Despite the obvious affluence of Key West, with a luxury resort on every corner and homes on Sunset Key generally pricing in the $3 to $7 million range, Baker said his parish nonetheless is forced to run an active social justice operation because of the equally real problem of poverty in the Keys.

“The Florida Keys, Monroe County, is the third most expensive for cost of living in the United States,” he said. “Thirty-six percent of the population lives below the threshold for affordability, and another twelve percent is below the poverty line. There’s a lot of per-diem workers.”

“So many parishioners struggle just to make ends meet,” he said, noting that a foundation launched by the parish today distributes almost 20 million tons of food annually to needy residents.

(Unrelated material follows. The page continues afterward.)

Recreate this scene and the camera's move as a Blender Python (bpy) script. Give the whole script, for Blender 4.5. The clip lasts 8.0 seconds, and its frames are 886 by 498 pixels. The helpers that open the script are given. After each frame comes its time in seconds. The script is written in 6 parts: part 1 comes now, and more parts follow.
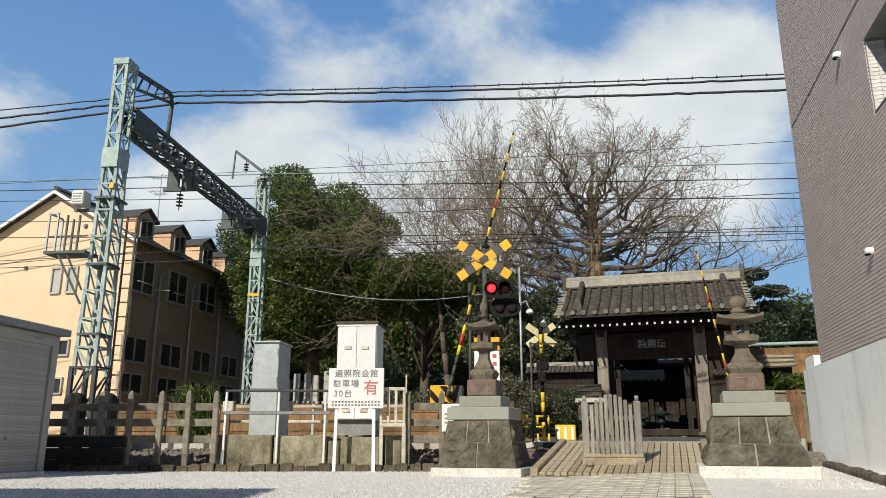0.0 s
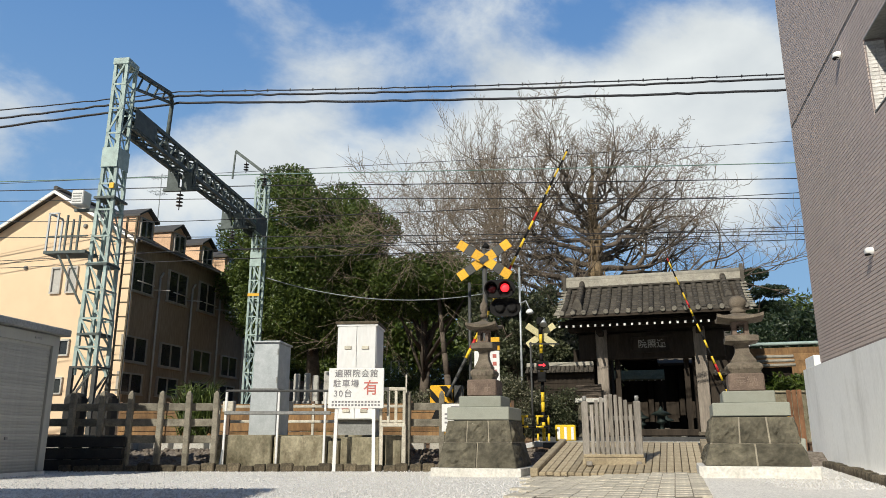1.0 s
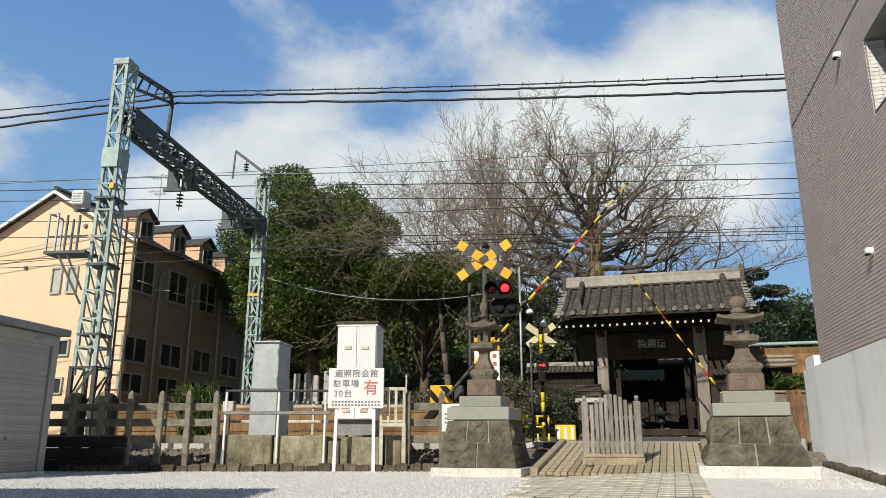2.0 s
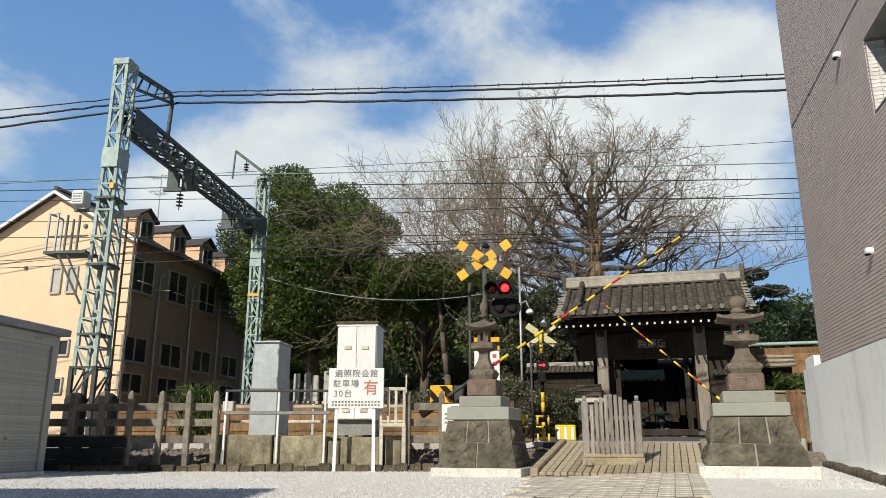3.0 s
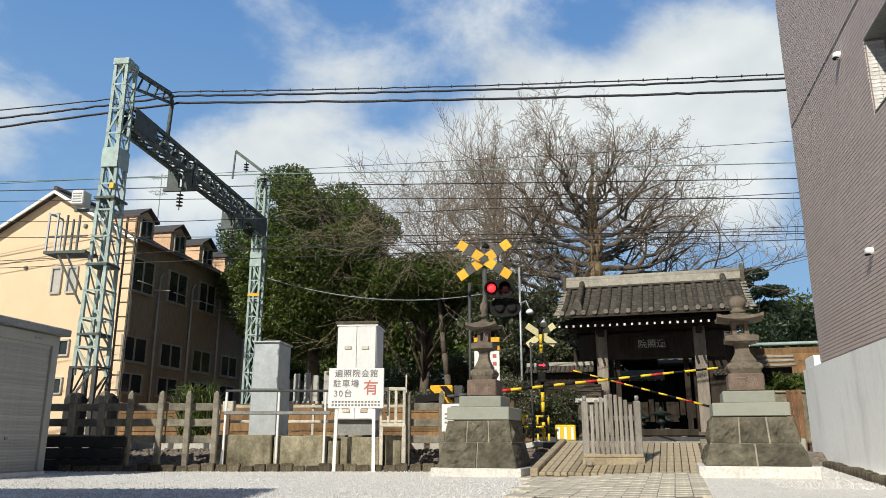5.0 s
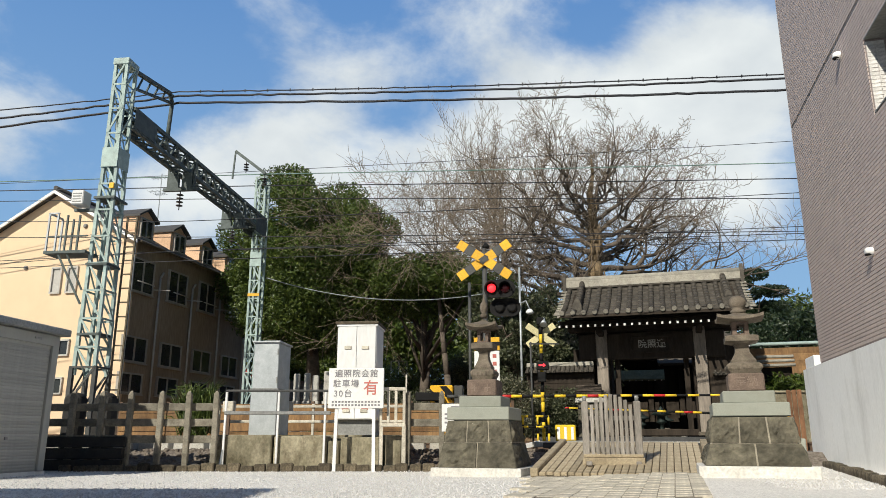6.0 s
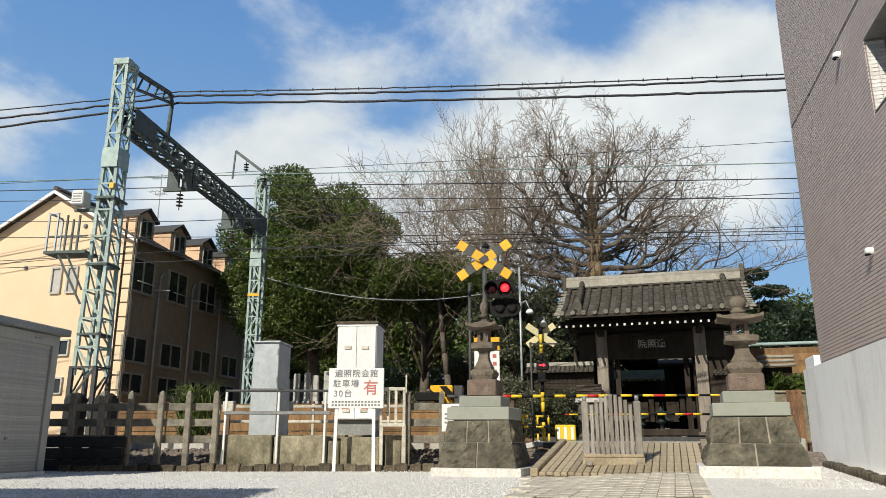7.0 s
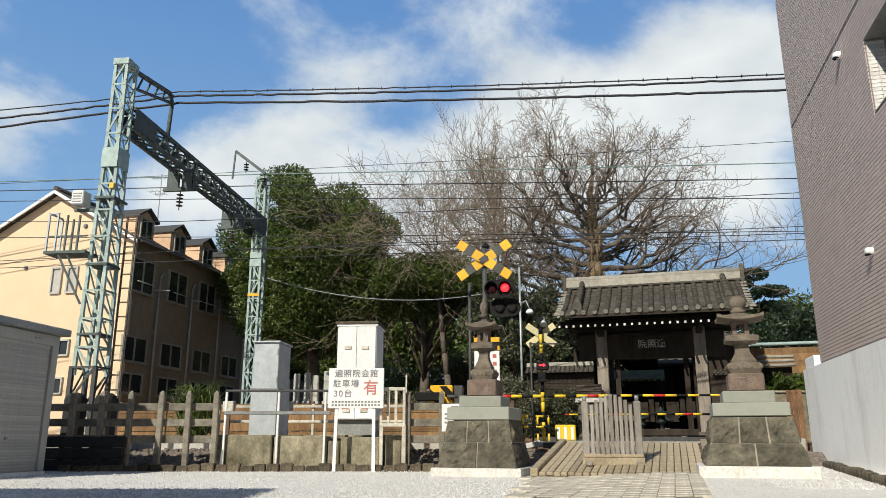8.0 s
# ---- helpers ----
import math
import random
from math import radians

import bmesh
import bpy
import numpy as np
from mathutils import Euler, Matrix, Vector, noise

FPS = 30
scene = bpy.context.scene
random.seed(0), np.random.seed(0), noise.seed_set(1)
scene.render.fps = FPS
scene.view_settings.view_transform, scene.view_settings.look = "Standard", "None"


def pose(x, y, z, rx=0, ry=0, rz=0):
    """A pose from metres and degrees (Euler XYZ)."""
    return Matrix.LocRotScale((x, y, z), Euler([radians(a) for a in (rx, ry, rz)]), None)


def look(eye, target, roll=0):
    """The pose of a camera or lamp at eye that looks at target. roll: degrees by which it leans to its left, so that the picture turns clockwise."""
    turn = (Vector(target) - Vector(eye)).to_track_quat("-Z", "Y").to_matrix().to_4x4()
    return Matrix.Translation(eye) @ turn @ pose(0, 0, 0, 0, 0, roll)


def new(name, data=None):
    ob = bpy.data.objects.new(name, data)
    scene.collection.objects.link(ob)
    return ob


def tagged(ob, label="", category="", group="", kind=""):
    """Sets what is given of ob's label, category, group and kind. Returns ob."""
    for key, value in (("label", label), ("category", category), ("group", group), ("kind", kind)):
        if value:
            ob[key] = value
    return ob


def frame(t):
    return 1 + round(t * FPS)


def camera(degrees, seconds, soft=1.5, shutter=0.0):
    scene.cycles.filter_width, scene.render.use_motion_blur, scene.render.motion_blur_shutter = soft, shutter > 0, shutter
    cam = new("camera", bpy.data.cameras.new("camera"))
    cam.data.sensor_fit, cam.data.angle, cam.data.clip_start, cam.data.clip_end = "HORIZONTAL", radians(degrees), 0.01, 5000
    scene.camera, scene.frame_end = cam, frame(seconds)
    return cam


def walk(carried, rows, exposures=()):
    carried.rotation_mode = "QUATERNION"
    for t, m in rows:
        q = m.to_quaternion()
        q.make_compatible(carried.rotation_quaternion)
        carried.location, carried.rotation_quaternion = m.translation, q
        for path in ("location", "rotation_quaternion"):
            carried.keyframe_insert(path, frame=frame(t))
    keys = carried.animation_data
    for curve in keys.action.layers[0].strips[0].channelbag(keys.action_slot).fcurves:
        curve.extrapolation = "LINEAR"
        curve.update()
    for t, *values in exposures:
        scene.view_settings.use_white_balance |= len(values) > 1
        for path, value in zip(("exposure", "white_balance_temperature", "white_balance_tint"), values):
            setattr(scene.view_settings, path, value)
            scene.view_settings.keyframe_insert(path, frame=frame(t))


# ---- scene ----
# ---------------------------------------------------------------- camera
cam = camera(62, 8.0, soft=0.7)
EYE = pose(0, 0, 0.55, 90 + 14.36, 0, 0)
walk(cam, [(0.0, EYE), (8.0, EYE)], exposures=[(0.0, -0.12, 6450, 6), (8.0, -0.05, 6450, 6)])

# ---------------------------------------------------------------- world and sun
SUN_AZ, SUN_EL = 30.0, 36.0        # the light travels SUN_AZ degrees to the right of +y
world = bpy.data.worlds.new("world")
scene.world = world
world.use_nodes = True
wn = world.node_tree.nodes
sky = wn.new("ShaderNodeTexSky")
sky.sky_type, sky.sun_disc = "NISHITA", False
sky.sun_elevation, sky.sun_rotation = radians(SUN_EL), radians(180 + SUN_AZ)
sky.altitude, sky.air_density, sky.dust_density, sky.ozone_density = 20, 1.0, 0.4, 2.0
wn["Background"].inputs["Strength"].default_value = 0.05
world.node_tree.links.new(sky.outputs[0], wn["Background"].inputs["Color"])
sun = new("sun", bpy.data.lights.new("sun", "SUN"))
sun.data.energy, sun.data.angle, sun.data.color = 5.0, radians(0.5), (1.0, 0.93, 0.82)
sx, sy, sz = math.sin(radians(SUN_AZ)), math.cos(radians(SUN_AZ)), math.tan(radians(SUN_EL))
sun.matrix_world = look((-40 * sx, -40 * sy, 40 * sz), (0, 0, 0))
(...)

So committed is Baker to his unique flock that when Hurricane Irma menaced Key West in 2017, he and another priest refused to evacuate, insisting that they needed to stay behind to be present for those who couldn’t, or wouldn’t, get away.

In fact, Baker had an ace up his sleeve – a grotto dedicated to Our Lady of Lourdes that stands next to the parish, which was founded by a French Canadian nun in 1922 with the promise that as long as people prayed here, the “full brunt” of a hurricane would not be felt on the island. So far, the promise has held good.

Eventually, Baker said, Catholic Charities would provide roughly $1.5 million in aid for relief and reconstruction in the Keys after Irma.

Taken all in all, Baker projects a steady calm –neither overly romantic about the beauty and beguiling culture of Key West, nor cowed by the uphill climb it can sometimes pose for the life of faith.

“The challenges are great,” he said, “but the response has been pretty magnificent to behold.”